EXERCISE DETAILS
Read the records below and copy each line that contains "group".

TASK MATERIAL
--------------------------------

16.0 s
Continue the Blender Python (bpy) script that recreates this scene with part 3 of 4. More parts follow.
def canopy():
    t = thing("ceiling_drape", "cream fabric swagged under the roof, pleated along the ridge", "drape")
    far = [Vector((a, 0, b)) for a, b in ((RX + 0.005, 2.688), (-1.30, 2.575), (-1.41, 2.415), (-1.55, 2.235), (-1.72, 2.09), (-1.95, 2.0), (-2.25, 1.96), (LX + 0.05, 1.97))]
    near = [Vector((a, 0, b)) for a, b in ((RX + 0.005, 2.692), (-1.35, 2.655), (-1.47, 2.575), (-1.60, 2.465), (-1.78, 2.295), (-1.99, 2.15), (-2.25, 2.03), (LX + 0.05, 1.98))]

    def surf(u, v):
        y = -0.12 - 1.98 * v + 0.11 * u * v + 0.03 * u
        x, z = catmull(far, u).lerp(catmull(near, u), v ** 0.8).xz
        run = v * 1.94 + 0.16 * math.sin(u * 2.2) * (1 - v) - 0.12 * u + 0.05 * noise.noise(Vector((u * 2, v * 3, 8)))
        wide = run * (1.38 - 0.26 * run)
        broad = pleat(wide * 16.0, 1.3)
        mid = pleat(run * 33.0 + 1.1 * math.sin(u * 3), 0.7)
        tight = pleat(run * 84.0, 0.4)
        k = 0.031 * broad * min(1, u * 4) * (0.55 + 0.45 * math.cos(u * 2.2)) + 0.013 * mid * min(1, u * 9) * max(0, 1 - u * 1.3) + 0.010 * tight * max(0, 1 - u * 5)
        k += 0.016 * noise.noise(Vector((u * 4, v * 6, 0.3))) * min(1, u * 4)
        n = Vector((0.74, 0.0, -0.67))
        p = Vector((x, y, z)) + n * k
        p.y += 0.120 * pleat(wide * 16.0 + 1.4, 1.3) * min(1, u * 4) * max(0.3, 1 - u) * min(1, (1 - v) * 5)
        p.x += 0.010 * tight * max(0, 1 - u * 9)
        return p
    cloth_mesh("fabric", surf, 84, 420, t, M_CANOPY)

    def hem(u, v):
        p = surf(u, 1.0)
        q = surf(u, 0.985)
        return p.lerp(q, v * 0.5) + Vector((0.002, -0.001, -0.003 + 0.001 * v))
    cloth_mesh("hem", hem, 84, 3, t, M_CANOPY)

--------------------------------

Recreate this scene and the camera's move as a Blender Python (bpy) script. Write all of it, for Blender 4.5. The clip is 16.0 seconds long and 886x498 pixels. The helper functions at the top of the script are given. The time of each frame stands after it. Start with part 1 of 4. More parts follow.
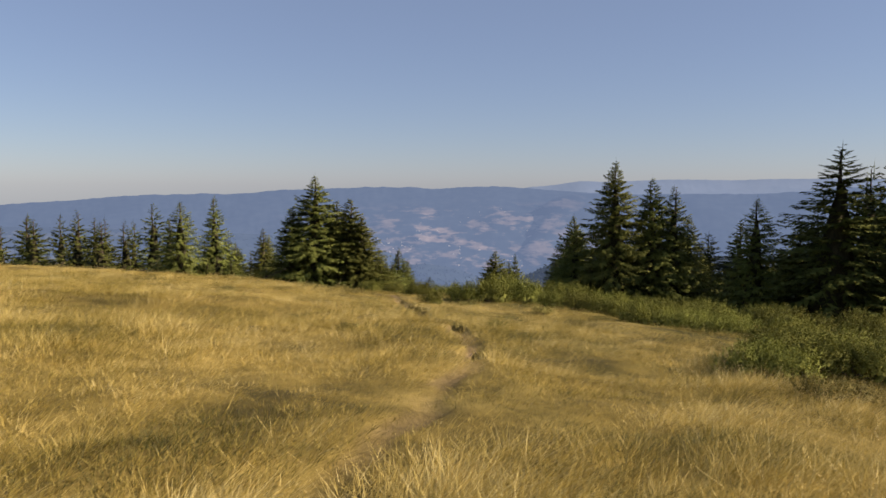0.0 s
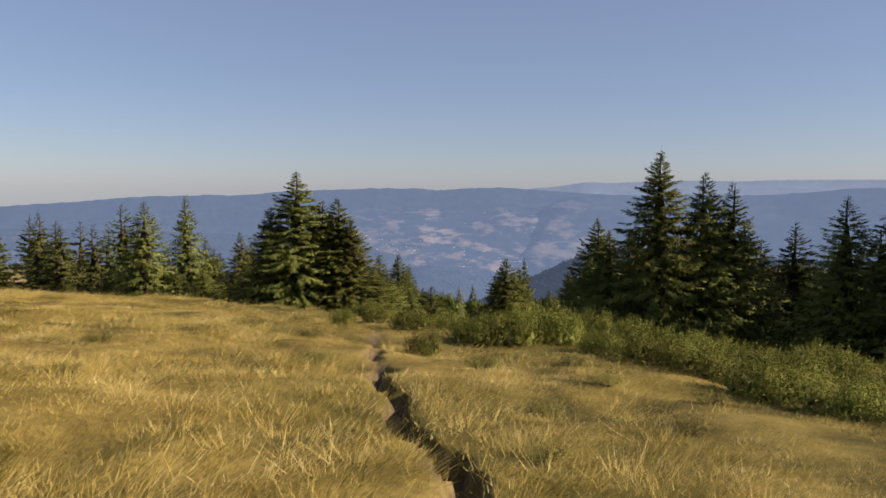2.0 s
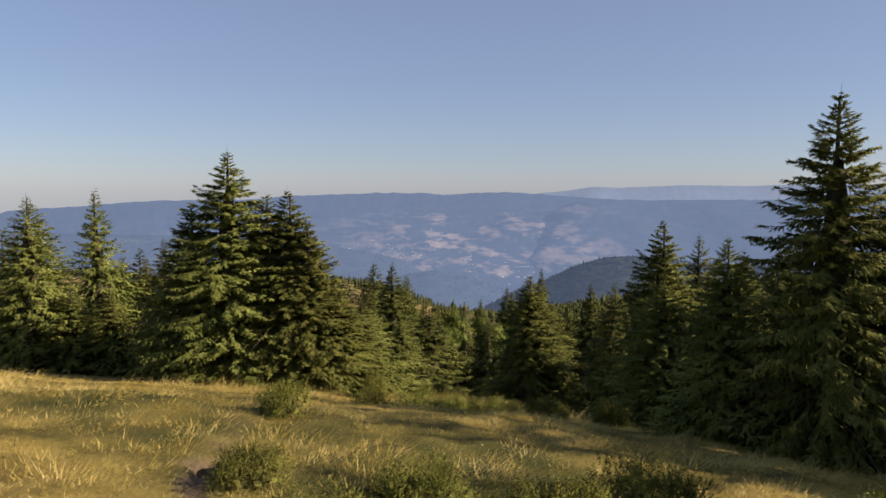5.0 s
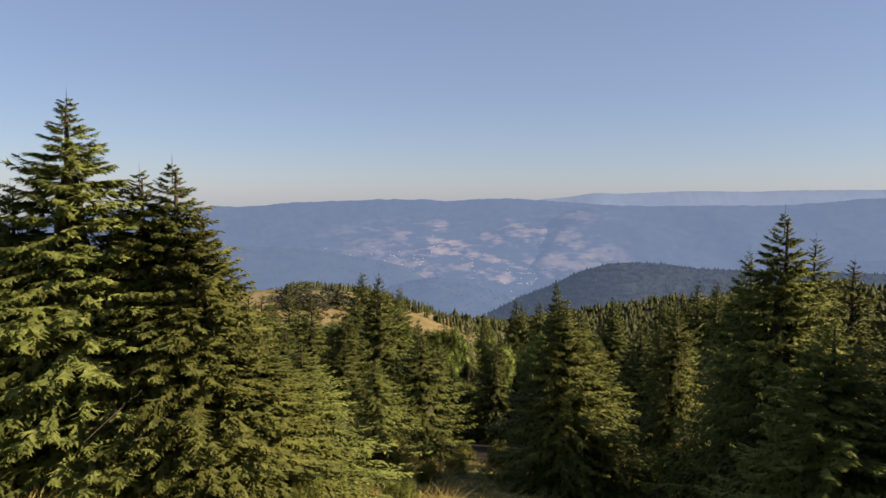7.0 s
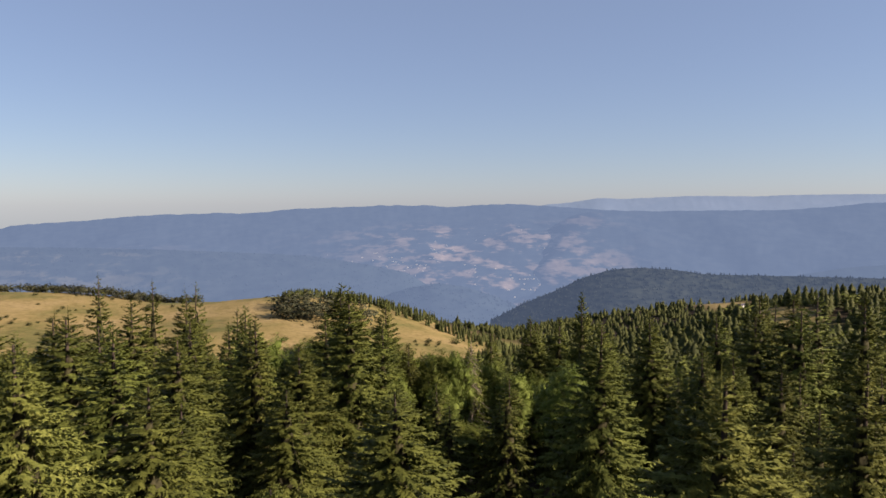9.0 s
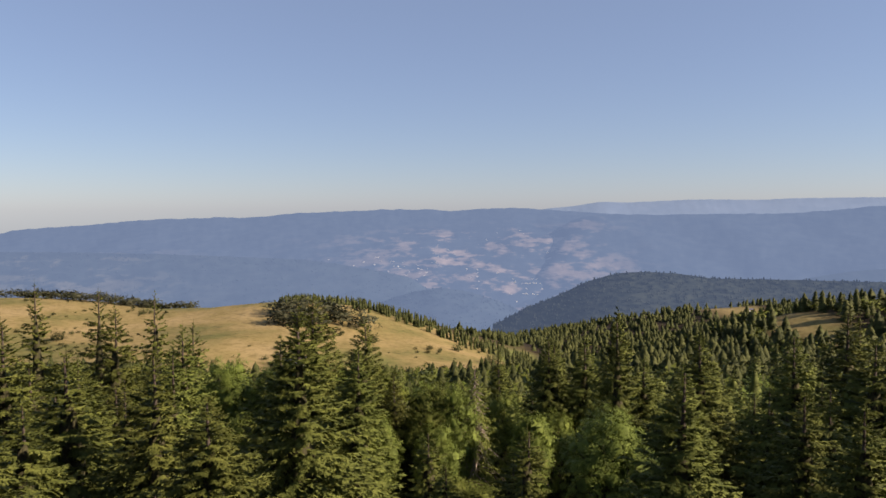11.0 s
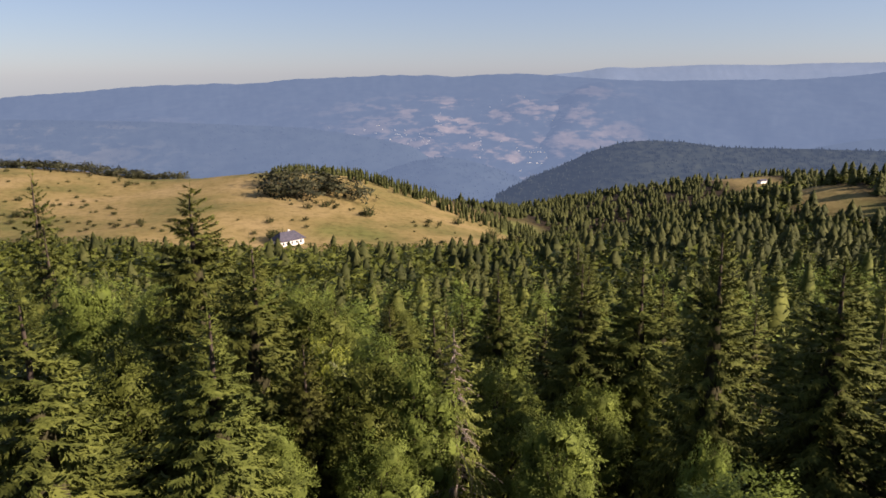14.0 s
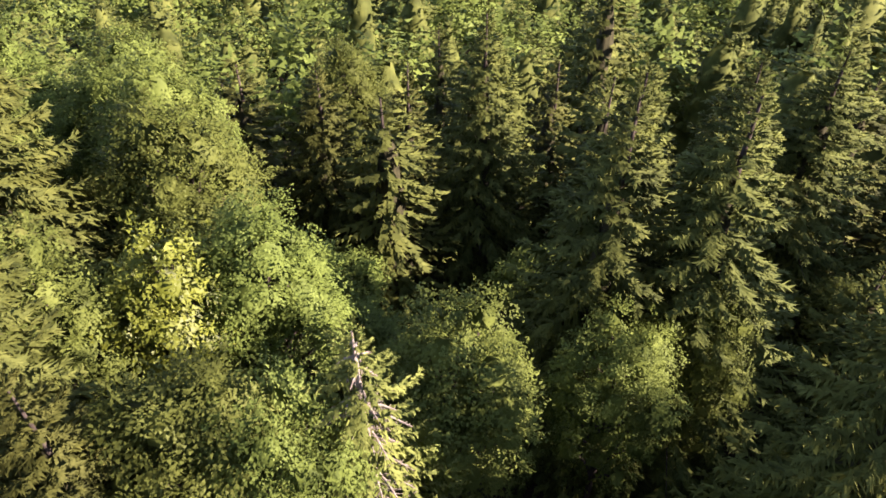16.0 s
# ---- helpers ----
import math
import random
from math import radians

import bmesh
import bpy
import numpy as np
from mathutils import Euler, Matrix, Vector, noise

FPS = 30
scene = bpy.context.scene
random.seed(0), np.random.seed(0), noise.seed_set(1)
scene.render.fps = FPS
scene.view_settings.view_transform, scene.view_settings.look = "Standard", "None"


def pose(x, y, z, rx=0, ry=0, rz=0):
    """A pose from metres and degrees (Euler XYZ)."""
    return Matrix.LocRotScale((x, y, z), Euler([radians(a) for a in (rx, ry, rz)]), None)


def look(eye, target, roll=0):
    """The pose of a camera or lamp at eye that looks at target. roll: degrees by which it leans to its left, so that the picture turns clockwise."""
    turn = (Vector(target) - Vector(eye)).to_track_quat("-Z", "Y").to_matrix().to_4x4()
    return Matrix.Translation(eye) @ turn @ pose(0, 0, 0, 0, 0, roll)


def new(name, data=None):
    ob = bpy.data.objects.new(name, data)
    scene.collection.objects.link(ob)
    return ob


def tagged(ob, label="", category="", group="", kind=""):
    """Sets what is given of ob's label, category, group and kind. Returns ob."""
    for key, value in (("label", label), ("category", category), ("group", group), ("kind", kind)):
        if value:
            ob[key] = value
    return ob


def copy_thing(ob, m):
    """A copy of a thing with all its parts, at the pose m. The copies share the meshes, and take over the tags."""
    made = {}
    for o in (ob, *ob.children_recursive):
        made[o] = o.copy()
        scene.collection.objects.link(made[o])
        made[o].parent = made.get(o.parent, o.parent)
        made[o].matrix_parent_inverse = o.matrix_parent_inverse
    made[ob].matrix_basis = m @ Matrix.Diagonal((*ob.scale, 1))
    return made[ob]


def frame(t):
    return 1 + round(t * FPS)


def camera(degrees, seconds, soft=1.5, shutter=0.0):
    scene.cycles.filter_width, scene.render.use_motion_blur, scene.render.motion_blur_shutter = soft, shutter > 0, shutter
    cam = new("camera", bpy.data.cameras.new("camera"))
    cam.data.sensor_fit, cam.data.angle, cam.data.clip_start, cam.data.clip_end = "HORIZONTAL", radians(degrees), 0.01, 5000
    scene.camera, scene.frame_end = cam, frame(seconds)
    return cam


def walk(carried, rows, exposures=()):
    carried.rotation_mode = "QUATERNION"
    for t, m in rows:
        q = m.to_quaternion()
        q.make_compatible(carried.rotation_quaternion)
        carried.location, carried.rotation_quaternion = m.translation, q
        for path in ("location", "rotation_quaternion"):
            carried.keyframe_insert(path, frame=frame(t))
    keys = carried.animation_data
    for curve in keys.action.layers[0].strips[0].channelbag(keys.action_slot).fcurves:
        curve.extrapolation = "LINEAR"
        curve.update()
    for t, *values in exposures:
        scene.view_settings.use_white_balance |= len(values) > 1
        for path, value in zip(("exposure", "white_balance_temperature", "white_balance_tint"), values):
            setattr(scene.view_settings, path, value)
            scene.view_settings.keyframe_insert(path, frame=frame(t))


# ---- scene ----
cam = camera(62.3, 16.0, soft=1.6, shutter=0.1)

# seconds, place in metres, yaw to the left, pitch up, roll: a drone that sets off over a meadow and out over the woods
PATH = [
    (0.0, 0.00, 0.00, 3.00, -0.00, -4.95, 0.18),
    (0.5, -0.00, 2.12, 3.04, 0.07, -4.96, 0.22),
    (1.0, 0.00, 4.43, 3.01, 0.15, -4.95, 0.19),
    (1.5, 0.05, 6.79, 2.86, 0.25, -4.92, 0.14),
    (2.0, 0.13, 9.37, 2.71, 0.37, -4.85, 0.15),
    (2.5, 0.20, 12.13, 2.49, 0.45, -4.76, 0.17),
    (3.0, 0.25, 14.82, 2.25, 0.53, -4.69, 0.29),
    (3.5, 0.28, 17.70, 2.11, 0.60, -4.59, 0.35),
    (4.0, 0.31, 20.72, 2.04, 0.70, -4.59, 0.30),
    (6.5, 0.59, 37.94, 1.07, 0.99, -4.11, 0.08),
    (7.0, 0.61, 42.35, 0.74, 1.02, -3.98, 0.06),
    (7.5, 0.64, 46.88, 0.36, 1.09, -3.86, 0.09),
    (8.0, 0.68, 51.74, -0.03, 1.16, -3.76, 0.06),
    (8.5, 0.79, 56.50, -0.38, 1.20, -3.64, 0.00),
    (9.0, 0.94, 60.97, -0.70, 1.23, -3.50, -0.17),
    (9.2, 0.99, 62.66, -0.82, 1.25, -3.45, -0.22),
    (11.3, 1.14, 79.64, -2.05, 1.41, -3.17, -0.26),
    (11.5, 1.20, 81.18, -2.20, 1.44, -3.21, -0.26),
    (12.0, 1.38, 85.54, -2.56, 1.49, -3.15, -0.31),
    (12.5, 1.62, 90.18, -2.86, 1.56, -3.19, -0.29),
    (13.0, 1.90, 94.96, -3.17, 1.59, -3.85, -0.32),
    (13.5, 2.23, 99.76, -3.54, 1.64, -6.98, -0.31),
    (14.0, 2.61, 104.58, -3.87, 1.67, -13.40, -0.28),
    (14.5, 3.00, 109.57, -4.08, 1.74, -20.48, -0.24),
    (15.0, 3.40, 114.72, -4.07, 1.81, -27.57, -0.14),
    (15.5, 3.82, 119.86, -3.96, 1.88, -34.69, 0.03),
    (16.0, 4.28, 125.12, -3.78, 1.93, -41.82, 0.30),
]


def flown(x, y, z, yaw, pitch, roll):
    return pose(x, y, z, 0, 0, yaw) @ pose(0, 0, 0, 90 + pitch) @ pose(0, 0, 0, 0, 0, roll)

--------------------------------

EXERCISE ANSWER
def tagged(ob, label="", category="", group="", kind=""):
    """Sets what is given of ob's label, category, group and kind. Returns ob."""
    for key, value in (("label", label), ("category", category), ("group", group), ("kind", kind)):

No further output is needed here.